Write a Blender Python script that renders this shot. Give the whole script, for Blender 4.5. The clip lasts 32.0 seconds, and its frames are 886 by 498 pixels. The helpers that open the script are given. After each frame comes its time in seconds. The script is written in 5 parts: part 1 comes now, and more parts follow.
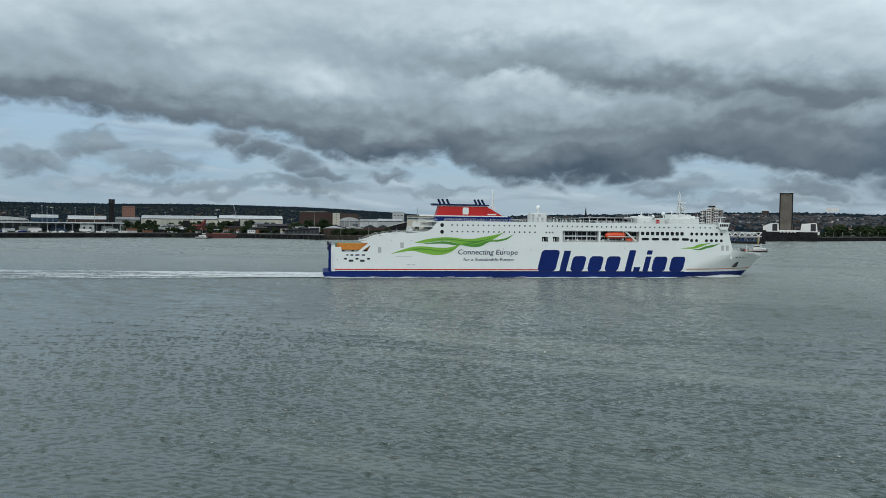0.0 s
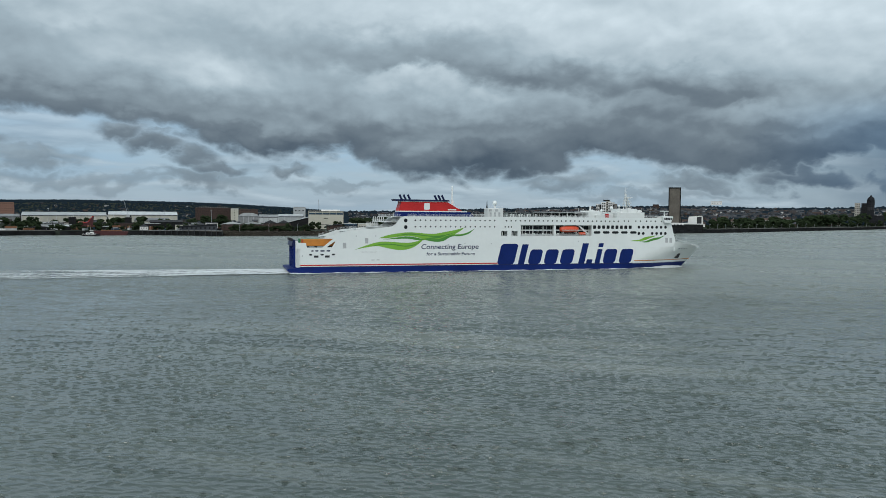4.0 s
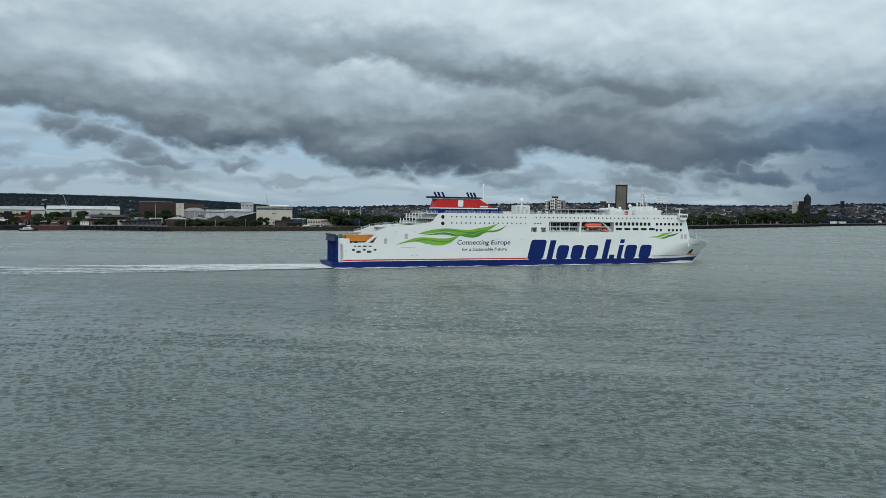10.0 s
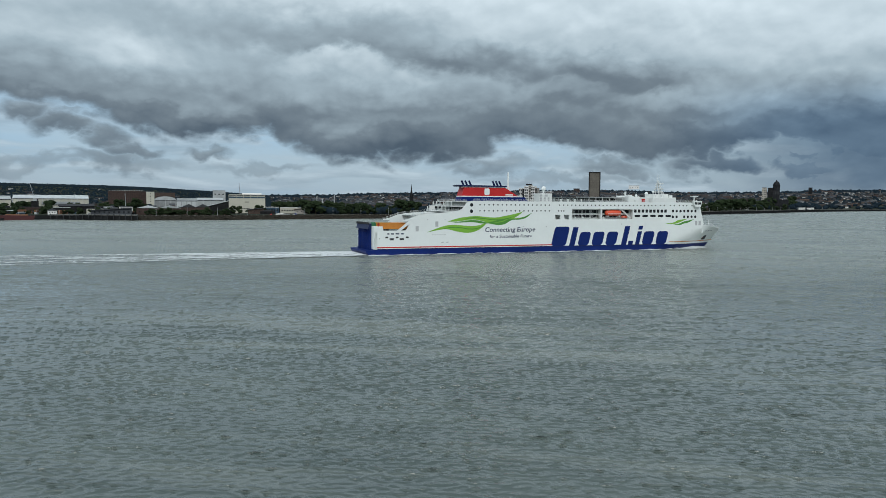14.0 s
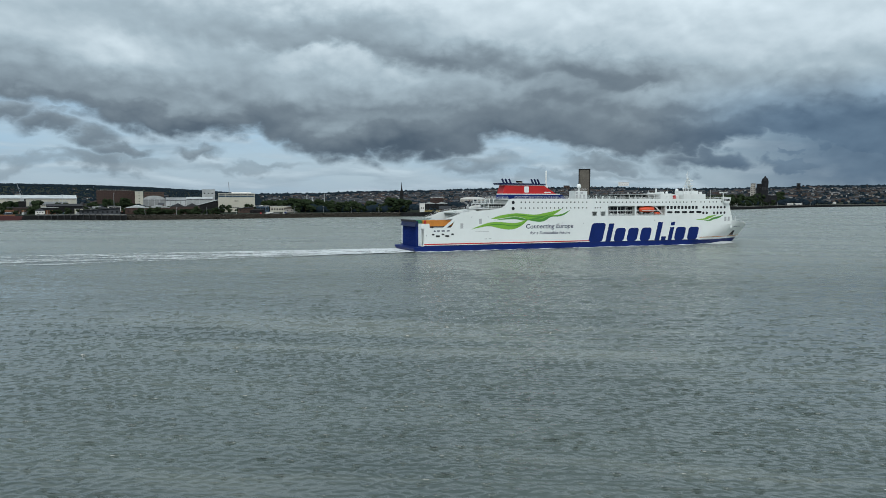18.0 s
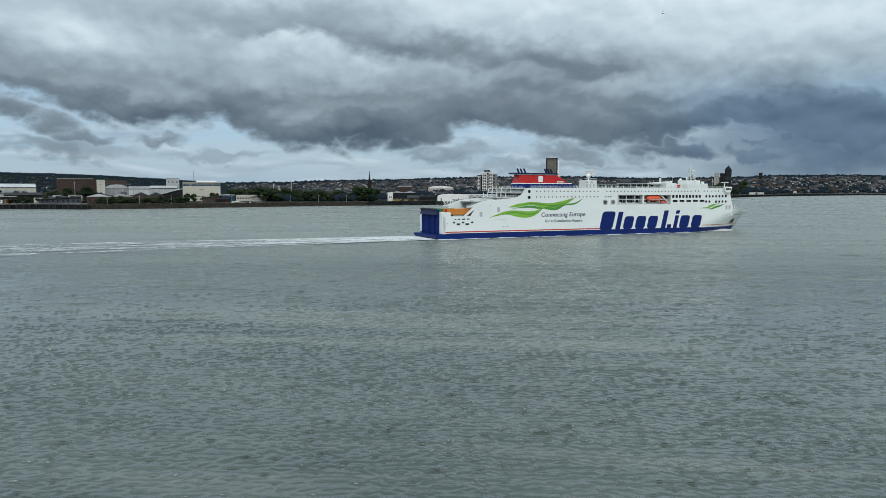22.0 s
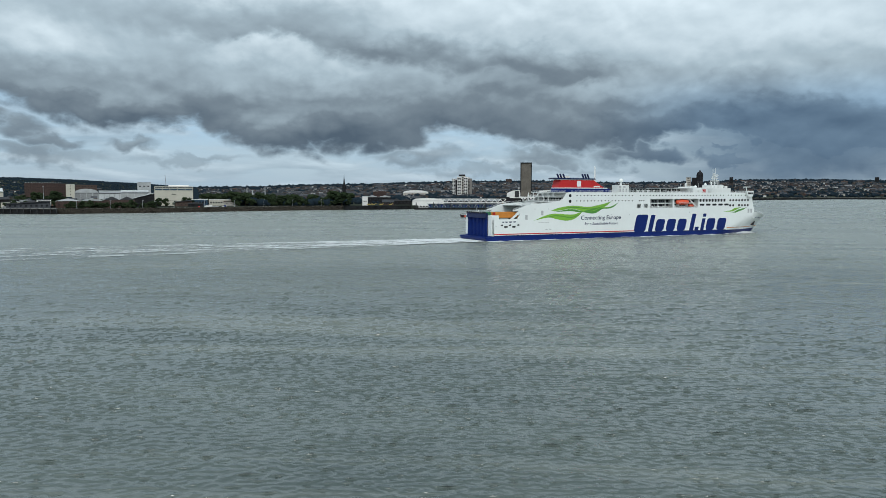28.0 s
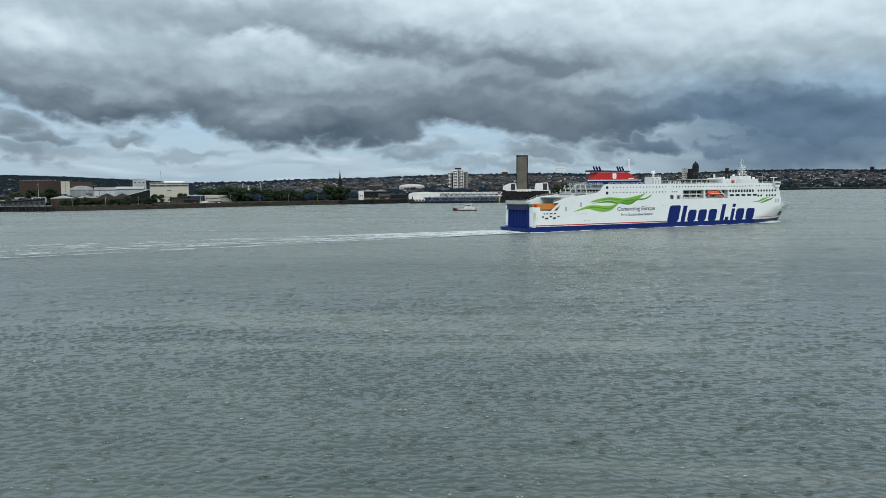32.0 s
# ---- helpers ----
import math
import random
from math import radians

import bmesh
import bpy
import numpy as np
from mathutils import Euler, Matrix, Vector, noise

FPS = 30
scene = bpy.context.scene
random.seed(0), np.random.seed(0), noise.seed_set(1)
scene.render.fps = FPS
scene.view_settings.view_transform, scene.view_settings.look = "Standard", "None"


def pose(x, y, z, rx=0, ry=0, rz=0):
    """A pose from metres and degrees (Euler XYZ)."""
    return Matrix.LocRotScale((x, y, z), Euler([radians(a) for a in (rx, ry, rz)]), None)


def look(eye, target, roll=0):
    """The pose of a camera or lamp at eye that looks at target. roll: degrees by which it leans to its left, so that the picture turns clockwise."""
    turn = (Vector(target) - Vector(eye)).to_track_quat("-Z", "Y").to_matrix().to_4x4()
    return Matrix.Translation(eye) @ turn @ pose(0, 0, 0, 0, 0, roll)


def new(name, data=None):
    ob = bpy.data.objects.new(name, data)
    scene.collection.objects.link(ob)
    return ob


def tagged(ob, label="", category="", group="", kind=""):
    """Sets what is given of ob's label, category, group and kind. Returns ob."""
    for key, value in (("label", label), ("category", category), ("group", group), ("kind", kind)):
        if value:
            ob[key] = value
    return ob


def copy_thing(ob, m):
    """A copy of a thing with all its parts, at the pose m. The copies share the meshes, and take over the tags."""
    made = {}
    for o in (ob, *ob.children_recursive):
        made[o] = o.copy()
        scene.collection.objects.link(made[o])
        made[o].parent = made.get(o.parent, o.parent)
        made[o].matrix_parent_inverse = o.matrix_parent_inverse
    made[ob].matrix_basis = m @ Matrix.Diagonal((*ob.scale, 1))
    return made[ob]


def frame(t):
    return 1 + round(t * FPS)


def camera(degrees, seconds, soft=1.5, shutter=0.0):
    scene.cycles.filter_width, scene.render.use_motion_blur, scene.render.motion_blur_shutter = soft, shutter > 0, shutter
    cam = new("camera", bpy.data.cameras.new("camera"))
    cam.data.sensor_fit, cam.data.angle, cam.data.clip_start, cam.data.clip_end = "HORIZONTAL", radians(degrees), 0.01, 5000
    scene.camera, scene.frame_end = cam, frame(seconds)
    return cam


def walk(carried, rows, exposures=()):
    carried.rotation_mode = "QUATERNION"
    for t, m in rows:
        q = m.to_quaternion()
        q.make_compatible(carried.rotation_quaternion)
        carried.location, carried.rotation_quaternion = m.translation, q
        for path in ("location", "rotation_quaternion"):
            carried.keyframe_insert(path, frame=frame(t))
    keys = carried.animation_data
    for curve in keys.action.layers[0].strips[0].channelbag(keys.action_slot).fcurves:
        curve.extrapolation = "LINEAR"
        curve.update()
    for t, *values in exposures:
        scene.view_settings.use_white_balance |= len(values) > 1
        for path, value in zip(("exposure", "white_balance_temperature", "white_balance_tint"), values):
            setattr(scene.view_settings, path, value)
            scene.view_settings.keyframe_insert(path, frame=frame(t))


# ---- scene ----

§ What this task involves:
Only the lines from the one containing "scene.collection.objects.link(made[o])" to the one containing "carried.keyframe_insert(path, frame=frame(t))" are to be printed, both ends included, exactly as written.

§ The reply:
        scene.collection.objects.link(made[o])
        made[o].parent = made.get(o.parent, o.parent)
        made[o].matrix_parent_inverse = o.matrix_parent_inverse
    made[ob].matrix_basis = m @ Matrix.Diagonal((*ob.scale, 1))
    return made[ob]


def frame(t):
    return 1 + round(t * FPS)


def camera(degrees, seconds, soft=1.5, shutter=0.0):
    scene.cycles.filter_width, scene.render.use_motion_blur, scene.render.motion_blur_shutter = soft, shutter > 0, shutter
    cam = new("camera", bpy.data.cameras.new("camera"))
    cam.data.sensor_fit, cam.data.angle, cam.data.clip_start, cam.data.clip_end = "HORIZONTAL", radians(degrees), 0.01, 5000
    scene.camera, scene.frame_end = cam, frame(seconds)
    return cam


def walk(carried, rows, exposures=()):
    carried.rotation_mode = "QUATERNION"
    for t, m in rows:
        q = m.to_quaternion()
        q.make_compatible(carried.rotation_quaternion)
        carried.location, carried.rotation_quaternion = m.translation, q
        for path in ("location", "rotation_quaternion"):
            carried.keyframe_insert(path, frame=frame(t))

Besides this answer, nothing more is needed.